Task description:
Starting at the line that contains "# ---- helpers" and stopping at the line that contains "scene.render.fps = FPS", repeat every line exactly, the two end lines included, and nothing else.

[START OF Stored data]

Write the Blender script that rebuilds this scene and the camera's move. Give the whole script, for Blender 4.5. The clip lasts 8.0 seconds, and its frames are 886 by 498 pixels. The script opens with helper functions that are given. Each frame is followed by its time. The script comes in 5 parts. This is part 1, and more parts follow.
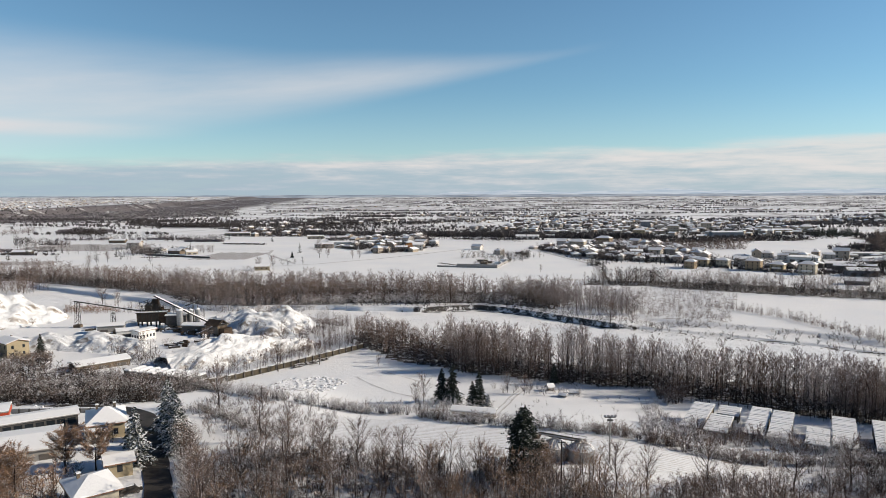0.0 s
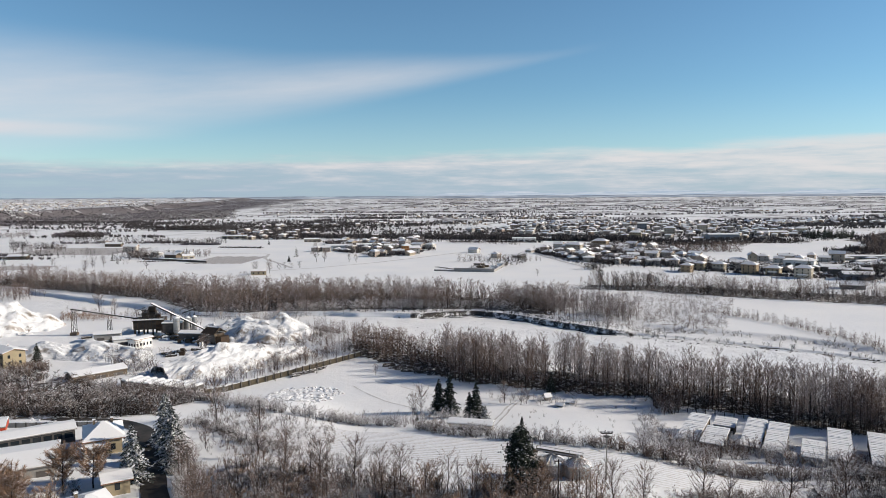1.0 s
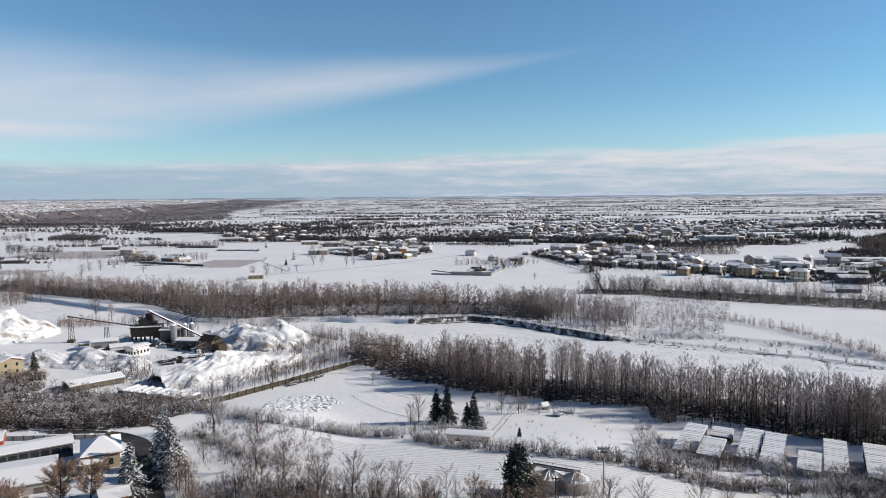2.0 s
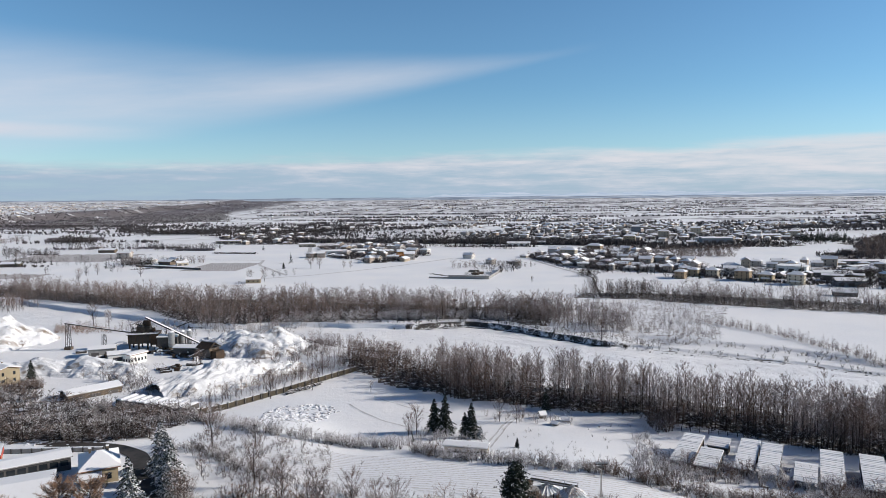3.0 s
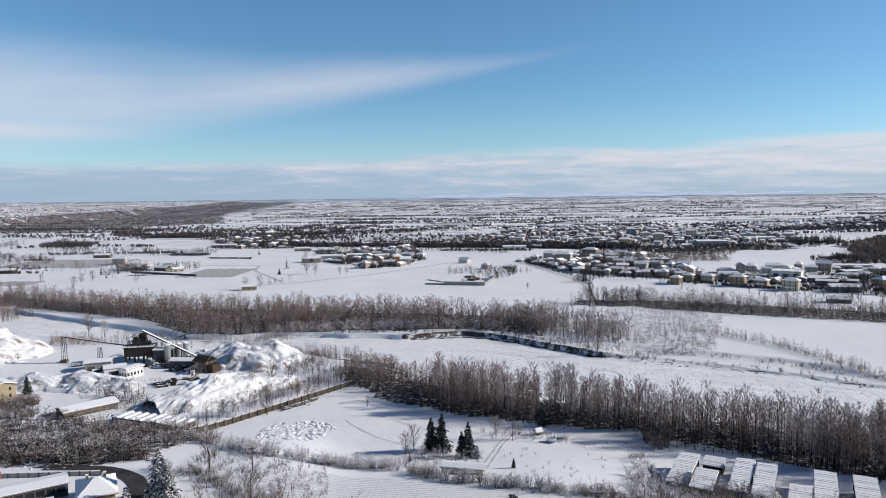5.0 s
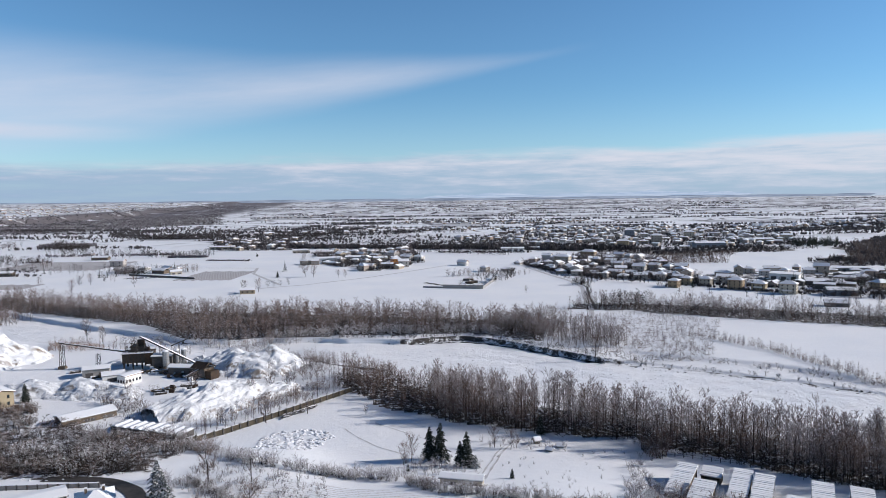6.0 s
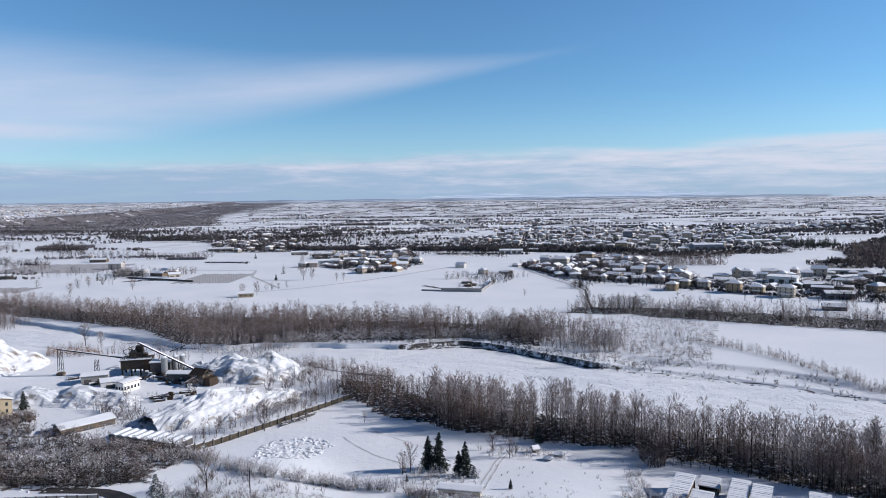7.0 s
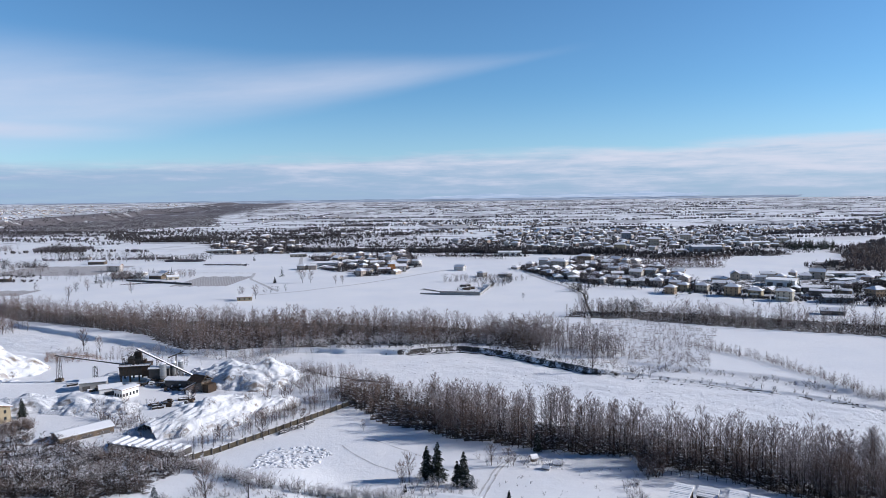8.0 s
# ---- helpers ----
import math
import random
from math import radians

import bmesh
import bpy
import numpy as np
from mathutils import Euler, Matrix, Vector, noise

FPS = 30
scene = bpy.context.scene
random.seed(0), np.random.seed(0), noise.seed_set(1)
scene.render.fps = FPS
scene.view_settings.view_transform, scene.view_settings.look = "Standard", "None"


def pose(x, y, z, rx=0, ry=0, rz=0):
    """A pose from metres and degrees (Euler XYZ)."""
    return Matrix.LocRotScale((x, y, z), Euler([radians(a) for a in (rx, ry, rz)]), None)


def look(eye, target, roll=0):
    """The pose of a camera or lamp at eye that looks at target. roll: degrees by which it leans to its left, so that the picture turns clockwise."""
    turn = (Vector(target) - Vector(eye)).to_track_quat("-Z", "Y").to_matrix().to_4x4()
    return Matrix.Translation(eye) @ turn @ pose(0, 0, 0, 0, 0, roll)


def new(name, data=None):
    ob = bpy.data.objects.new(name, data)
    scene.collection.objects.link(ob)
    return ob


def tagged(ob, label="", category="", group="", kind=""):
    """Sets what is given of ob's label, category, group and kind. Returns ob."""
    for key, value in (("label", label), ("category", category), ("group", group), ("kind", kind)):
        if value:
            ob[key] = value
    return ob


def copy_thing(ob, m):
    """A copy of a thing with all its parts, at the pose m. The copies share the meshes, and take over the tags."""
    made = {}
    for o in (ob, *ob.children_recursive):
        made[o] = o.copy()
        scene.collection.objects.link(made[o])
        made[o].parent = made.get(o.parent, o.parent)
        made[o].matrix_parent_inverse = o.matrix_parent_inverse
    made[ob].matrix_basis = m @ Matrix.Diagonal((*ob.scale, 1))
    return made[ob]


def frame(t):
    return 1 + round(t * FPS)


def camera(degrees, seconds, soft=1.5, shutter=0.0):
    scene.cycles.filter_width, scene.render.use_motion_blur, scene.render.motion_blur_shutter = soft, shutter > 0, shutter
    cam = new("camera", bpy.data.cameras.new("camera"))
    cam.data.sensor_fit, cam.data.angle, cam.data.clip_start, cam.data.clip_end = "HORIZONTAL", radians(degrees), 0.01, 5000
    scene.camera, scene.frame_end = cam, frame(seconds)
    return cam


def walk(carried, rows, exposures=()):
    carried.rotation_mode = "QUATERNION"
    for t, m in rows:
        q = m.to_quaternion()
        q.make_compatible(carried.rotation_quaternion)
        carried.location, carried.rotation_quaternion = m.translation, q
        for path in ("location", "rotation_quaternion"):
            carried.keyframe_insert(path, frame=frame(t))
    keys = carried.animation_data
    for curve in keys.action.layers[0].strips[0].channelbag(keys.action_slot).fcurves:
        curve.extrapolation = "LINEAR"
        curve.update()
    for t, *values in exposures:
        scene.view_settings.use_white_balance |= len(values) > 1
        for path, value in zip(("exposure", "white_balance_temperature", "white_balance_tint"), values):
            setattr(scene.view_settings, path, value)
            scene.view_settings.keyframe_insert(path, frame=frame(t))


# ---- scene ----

[END OF Stored data]

Finished exercise:
# ---- helpers ----
import math
import random
from math import radians

import bmesh
import bpy
import numpy as np
from mathutils import Euler, Matrix, Vector, noise

FPS = 30
scene = bpy.context.scene
random.seed(0), np.random.seed(0), noise.seed_set(1)
scene.render.fps = FPS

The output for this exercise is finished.